DATA LINES
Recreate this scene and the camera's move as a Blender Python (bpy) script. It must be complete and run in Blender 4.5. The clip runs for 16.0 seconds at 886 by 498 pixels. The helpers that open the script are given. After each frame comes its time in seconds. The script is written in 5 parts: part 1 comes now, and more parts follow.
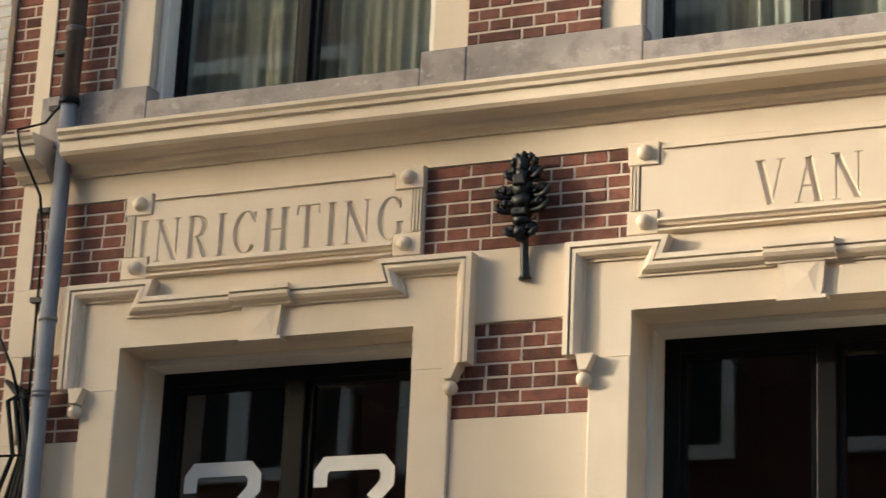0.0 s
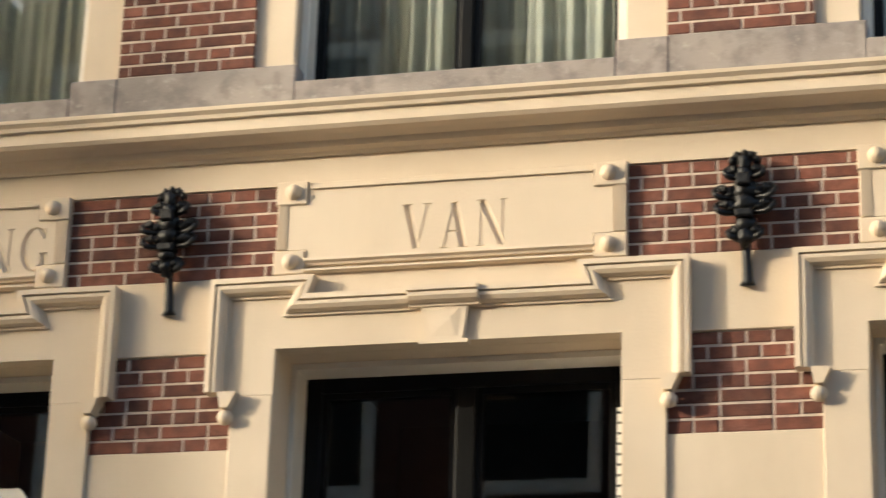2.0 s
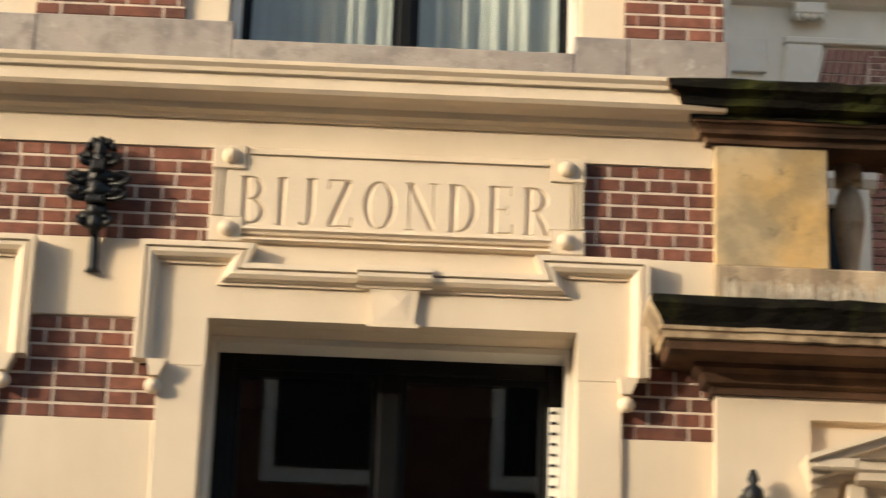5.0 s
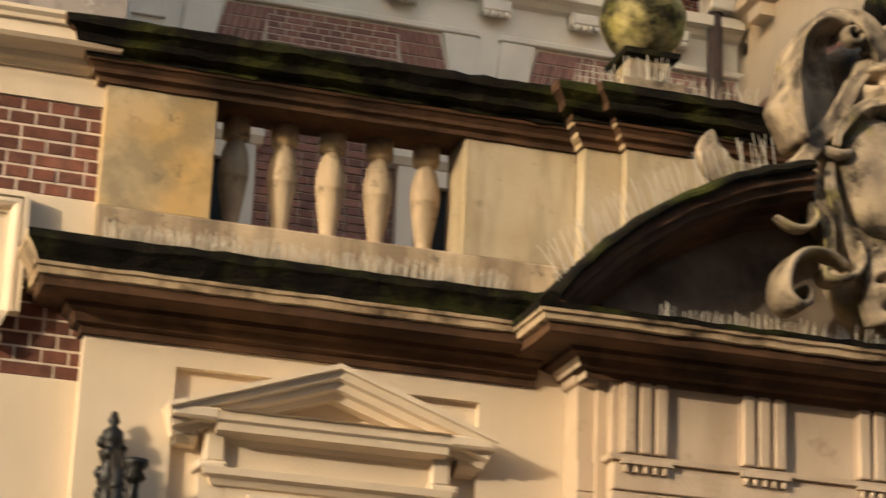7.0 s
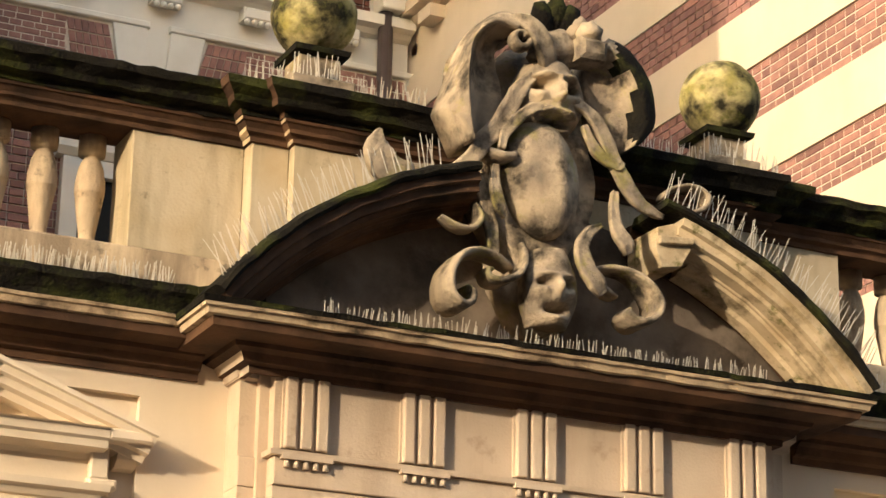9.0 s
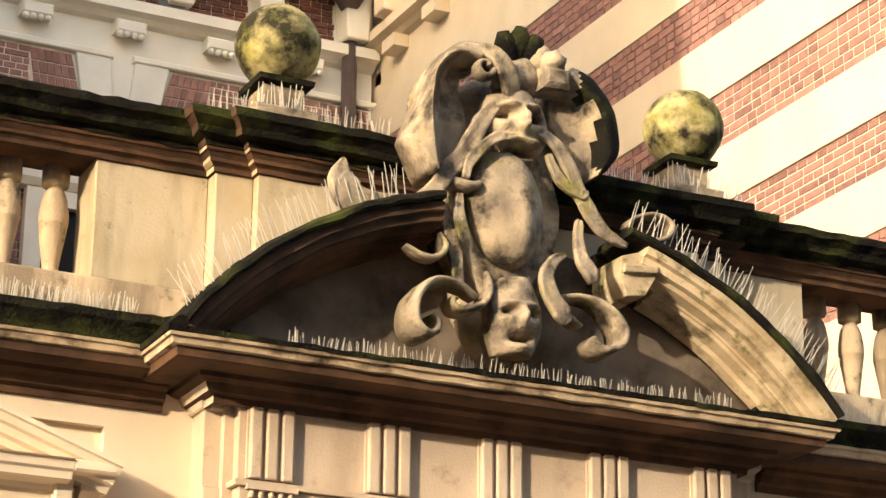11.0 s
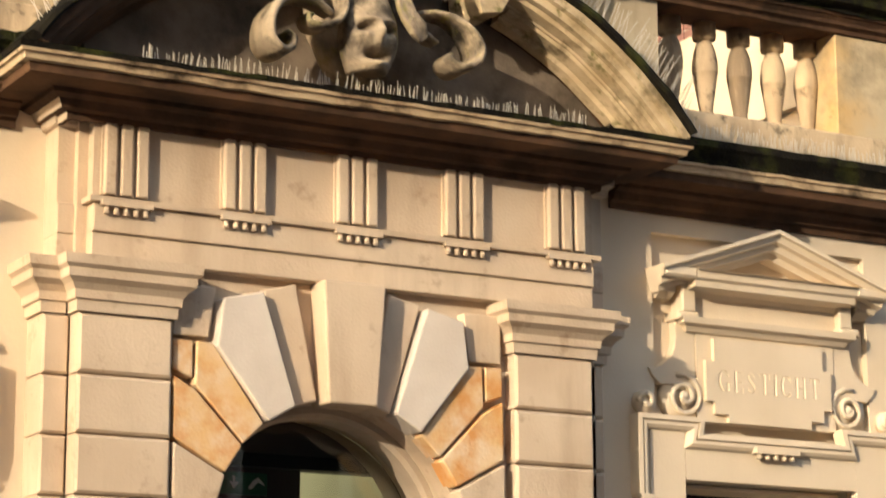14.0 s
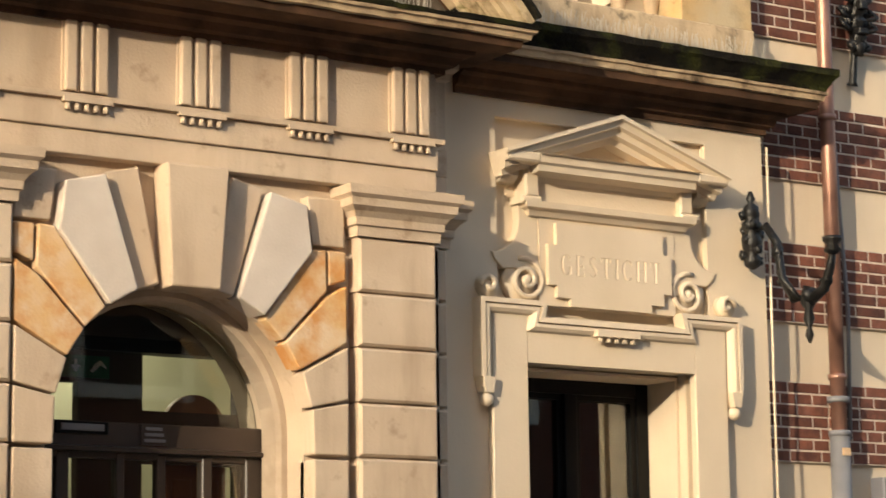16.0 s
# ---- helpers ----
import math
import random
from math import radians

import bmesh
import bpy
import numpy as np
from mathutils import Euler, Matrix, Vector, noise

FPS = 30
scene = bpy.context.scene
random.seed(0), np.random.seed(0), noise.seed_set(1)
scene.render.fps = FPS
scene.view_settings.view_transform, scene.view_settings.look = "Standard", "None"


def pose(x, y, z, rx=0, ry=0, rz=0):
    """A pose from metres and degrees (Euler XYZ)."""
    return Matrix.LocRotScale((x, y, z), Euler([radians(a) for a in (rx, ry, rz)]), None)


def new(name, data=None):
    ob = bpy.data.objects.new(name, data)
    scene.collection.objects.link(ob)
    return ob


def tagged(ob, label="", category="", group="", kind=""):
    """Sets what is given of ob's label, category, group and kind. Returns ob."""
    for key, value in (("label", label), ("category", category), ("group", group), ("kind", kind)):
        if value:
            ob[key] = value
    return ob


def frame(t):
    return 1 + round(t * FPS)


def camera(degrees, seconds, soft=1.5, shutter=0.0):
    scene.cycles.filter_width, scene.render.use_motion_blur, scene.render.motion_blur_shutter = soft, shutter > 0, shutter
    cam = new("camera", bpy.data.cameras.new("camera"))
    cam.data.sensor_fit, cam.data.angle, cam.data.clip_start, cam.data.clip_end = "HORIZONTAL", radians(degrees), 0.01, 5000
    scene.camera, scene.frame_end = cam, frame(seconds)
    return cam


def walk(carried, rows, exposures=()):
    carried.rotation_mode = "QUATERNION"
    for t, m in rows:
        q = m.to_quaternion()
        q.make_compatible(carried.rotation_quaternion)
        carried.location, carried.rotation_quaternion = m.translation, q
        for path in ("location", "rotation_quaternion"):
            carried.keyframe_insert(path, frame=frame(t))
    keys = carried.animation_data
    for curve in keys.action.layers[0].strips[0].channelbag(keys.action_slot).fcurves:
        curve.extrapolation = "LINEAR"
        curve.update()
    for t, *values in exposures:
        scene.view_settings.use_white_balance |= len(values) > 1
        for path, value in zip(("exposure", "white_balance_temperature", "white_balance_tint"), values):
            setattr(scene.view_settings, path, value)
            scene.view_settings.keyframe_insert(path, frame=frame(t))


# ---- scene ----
# ---- camera: stands across the street and pans from the wing to the portal ----
cam = camera(20.84, 16.0, soft=1.4, shutter=0.5)
EYE = (0.0, -9.6, 1.65)
TURNS = [  # seconds, turn to the right, tilt up, roll
    (0.0, -24.00, 17.74, 2.67),
    (0.5, -22.60, 17.79, 2.19),
    (1.0, -20.58, 18.22, 2.23),
    (1.5, -18.06, 18.36, 2.24),
    (2.0, -15.19, 18.99, 1.76),
    (2.5, -12.45, 18.74, 1.67),
    (3.0, -9.80, 18.69, 1.84),
    (3.2, -9.06, 18.88, 1.17),
    (5.3, 3.56, 19.28, 2.31),
    (5.5, 5.33, 19.12, 2.40),
    (6.0, 9.77, 18.82, 2.64),
    (6.5, 12.74, 18.93, 2.56),
    (7.0, 16.65, 18.43, 2.36),
    (7.5, 18.99, 18.09, 2.35),
    (8.0, 22.53, 17.79, 1.55),
    (8.5, 23.79, 18.20, 1.05),
    (9.0, 25.02, 18.56, 1.08),
    (9.2, 25.21, 18.68, 0.90),
    (11.3, 26.22, 19.27, 0.57),
    (11.5, 26.95, 18.99, 0.75),
    (12.0, 28.20, 18.12, 1.02),
    (12.5, 27.83, 16.59, 1.17),
    (13.0, 27.78, 15.19, 0.55),
    (13.5, 28.80, 14.21, 0.41),
    (14.0, 29.48, 12.55, -0.23),
    (14.5, 30.24, 11.46, -0.37),
    (15.0, 30.74, 10.68, -0.59),
    (15.5, 31.99, 10.29, -0.68),
    (16.0, 33.24, 9.75, -0.70),
]
walk(cam, [(t, pose(*EYE, 90 + tilt, 0, -turn) @ pose(0, 0, 0, 0, 0, roll)) for t, turn, tilt, roll in TURNS],
     exposures=[(0.0, 1.03, 5700, 5), (2.0, 1.03, 5800, 5), (3.0, 1.10, 5850, 5), (5.5, 0.92, 6150, 6), (7.0, 0.76, 6550, 8), (9.0, 1.23, 6500, 8), (12.5, 1.68, 6350, 7), (14.5, 1.22, 6350, 7), (16.0, 1.16, 6350, 7)])


# ---- light ----
SUN_AZ, SUN_EL = 62.0, 13.0  # degrees to the left of the facade's normal, and above the horizon
world = bpy.data.worlds.new("sky")
scene.world = world
world.use_nodes = True
wn = world.node_tree.nodes
sky = wn.new("ShaderNodeTexSky")
sky.sky_type, sky.sun_disc = "NISHITA", False
sky.sun_elevation, sky.sun_rotation = radians(SUN_EL), radians(180 + SUN_AZ)
sky.air_density, sky.dust_density, sky.ozone_density = 1.0, 5.0, 0.4
wn["Background"].inputs["Strength"].default_value = 0.20
world.node_tree.links.new(sky.outputs[0], wn["Background"].inputs["Color"])
sun = new("sun", bpy.data.lights.new("sun", "SUN"))
sun.data.energy, sun.data.angle, sun.data.color = 1.9, radians(0.6), (1.0, 0.83, 0.62)
sun_way = Vector((-math.sin(radians(SUN_AZ)) * math.cos(radians(SUN_EL)), -math.cos(radians(SUN_AZ)) * math.cos(radians(SUN_EL)), math.sin(radians(SUN_EL))))
sun.rotation_mode = "QUATERNION"
sun.rotation_quaternion = sun_way.to_track_quat("Z", "Y")
scene.view_settings.exposure = 0.0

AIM
Your task is to restate word for word the lines from the top of the data to the line containing "what is given", both ends included, with every picture left out.

EXPECTED OUTPUT
Recreate this scene and the camera's move as a Blender Python (bpy) script. It must be complete and run in Blender 4.5. The clip runs for 16.0 seconds at 886 by 498 pixels. The helpers that open the script are given. After each frame comes its time in seconds. The script is written in 5 parts: part 1 comes now, and more parts follow.
0.0 s
2.0 s
5.0 s
7.0 s
9.0 s
11.0 s
14.0 s
16.0 s
# ---- helpers ----
import math
import random
from math import radians

import bmesh
import bpy
import numpy as np
from mathutils import Euler, Matrix, Vector, noise

FPS = 30
scene = bpy.context.scene
random.seed(0), np.random.seed(0), noise.seed_set(1)
scene.render.fps = FPS
scene.view_settings.view_transform, scene.view_settings.look = "Standard", "None"


def pose(x, y, z, rx=0, ry=0, rz=0):
    """A pose from metres and degrees (Euler XYZ)."""
    return Matrix.LocRotScale((x, y, z), Euler([radians(a) for a in (rx, ry, rz)]), None)


def new(name, data=None):
    ob = bpy.data.objects.new(name, data)
    scene.collection.objects.link(ob)
    return ob


def tagged(ob, label="", category="", group="", kind=""):
    """Sets what is given of ob's label, category, group and kind. Returns ob."""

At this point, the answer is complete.